### Exercise brief
Report, word for word, every line of the material that contains "from".
::::
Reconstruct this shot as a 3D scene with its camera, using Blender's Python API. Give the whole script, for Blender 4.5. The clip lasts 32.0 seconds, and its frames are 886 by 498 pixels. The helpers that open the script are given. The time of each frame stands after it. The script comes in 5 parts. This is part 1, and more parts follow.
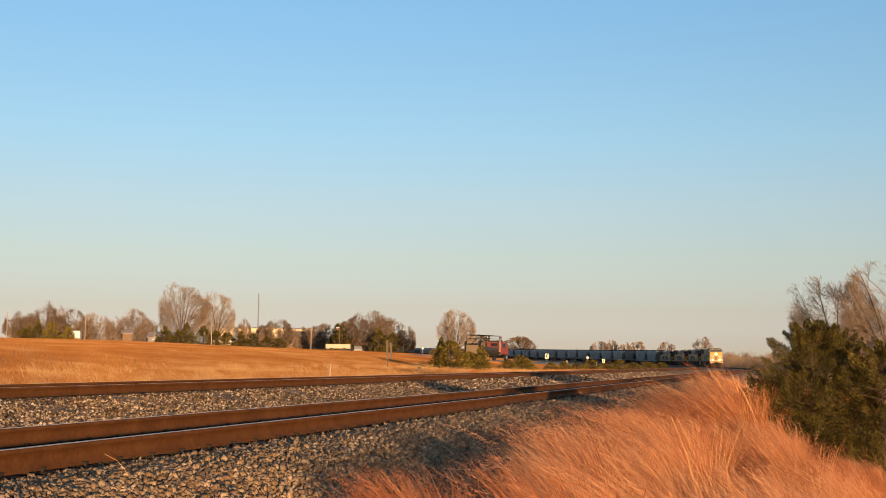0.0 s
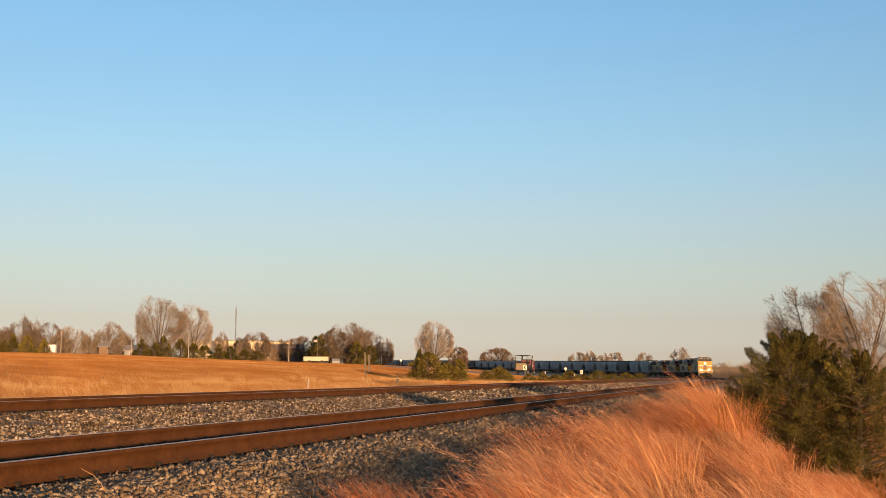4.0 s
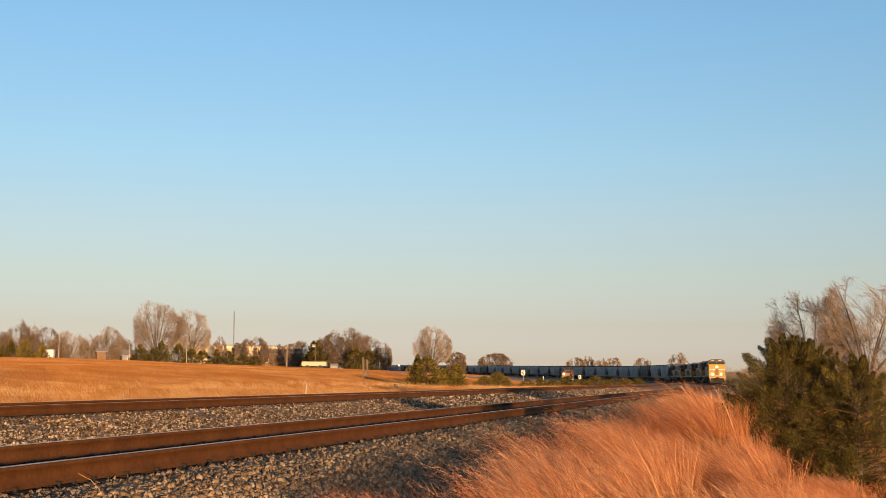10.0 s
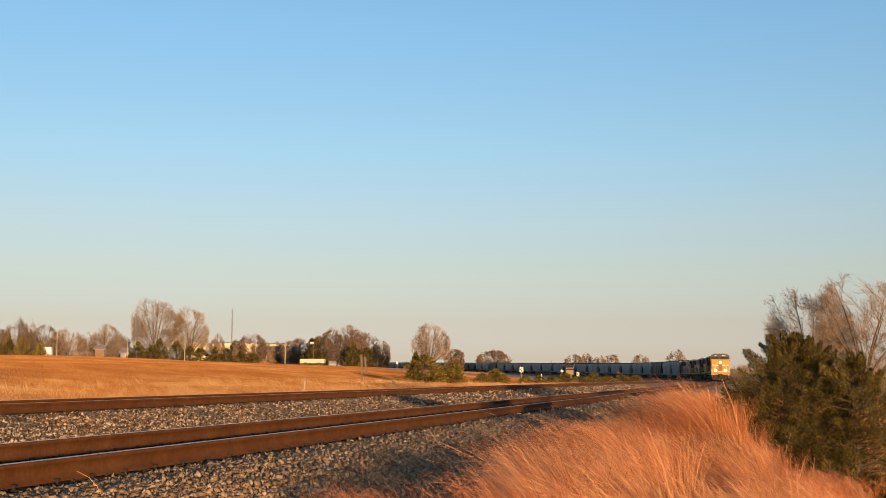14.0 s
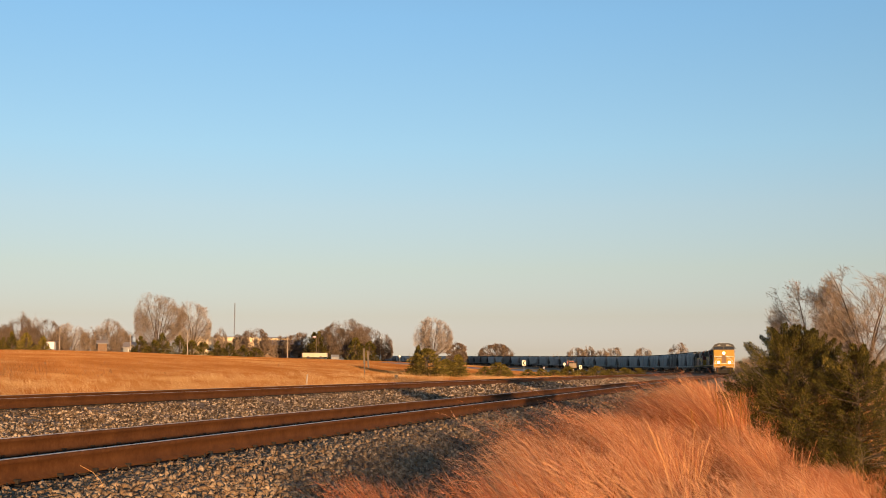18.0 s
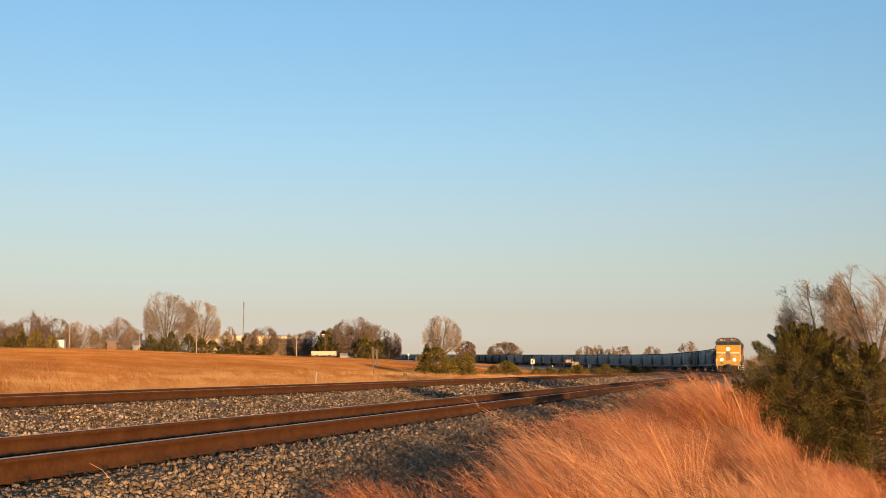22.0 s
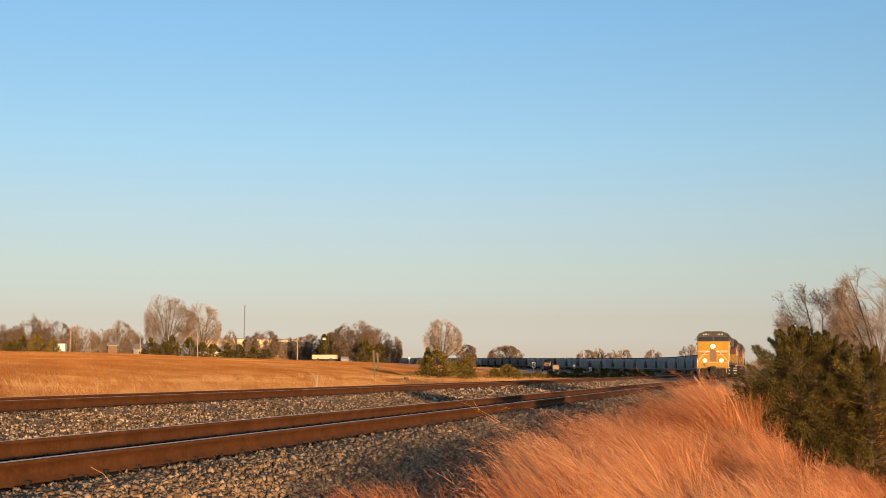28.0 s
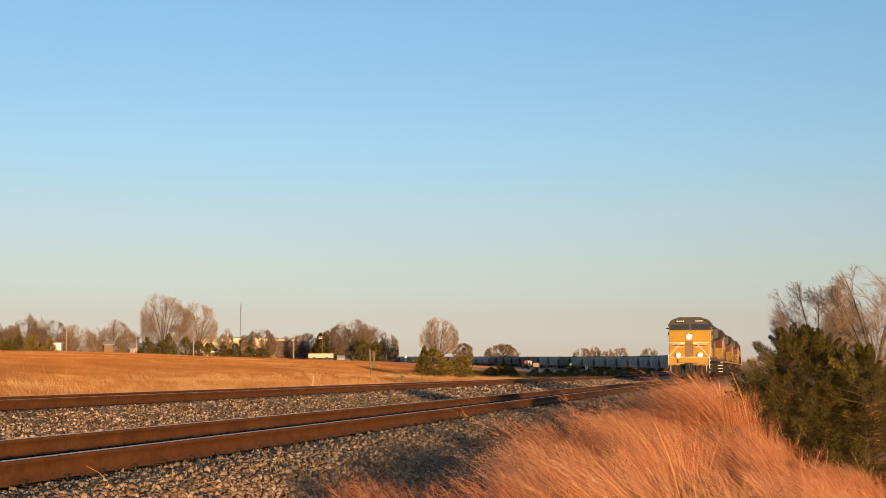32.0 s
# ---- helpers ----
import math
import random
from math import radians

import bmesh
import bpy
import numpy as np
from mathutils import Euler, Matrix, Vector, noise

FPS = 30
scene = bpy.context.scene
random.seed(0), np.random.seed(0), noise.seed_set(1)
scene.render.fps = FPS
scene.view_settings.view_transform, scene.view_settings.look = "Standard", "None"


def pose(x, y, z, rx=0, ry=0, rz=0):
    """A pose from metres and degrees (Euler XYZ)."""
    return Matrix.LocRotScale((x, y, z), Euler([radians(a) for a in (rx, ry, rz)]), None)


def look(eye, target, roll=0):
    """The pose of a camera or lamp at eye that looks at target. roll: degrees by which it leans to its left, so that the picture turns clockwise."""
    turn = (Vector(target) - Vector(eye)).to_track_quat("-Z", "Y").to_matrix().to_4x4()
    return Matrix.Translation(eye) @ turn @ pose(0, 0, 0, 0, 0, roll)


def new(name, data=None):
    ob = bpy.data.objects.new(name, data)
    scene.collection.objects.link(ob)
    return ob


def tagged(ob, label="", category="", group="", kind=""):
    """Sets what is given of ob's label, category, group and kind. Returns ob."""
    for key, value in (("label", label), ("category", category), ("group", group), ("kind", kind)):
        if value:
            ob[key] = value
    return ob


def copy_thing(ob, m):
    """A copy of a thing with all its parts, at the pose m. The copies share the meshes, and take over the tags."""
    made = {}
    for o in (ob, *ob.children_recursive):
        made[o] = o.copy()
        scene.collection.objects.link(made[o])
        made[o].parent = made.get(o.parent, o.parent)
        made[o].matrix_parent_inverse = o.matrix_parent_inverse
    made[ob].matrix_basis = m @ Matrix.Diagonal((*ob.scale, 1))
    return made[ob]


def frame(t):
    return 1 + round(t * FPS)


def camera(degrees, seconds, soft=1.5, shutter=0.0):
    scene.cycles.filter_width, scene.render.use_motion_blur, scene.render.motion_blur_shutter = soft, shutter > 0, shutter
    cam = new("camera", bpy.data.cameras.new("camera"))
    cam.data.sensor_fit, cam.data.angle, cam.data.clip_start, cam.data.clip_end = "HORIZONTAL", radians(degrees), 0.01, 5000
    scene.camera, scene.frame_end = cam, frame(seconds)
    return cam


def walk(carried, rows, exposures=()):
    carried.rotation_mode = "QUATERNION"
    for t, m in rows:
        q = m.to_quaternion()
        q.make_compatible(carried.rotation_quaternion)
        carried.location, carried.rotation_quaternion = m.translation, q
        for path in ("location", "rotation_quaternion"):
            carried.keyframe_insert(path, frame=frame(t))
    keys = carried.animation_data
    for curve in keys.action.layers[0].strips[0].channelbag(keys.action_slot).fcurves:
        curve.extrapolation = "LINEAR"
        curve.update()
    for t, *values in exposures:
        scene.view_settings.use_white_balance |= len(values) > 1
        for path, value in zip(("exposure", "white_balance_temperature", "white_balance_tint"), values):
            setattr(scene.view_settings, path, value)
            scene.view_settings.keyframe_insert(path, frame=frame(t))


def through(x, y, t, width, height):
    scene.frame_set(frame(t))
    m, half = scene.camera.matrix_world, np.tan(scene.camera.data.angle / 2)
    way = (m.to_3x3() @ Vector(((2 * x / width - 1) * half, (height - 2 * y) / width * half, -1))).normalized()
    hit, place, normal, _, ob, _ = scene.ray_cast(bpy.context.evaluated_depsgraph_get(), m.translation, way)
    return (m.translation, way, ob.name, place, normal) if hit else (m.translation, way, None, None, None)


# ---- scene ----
::::
### Correct response
from math import radians
from mathutils import Euler, Matrix, Vector, noise
    """A pose from metres and degrees (Euler XYZ)."""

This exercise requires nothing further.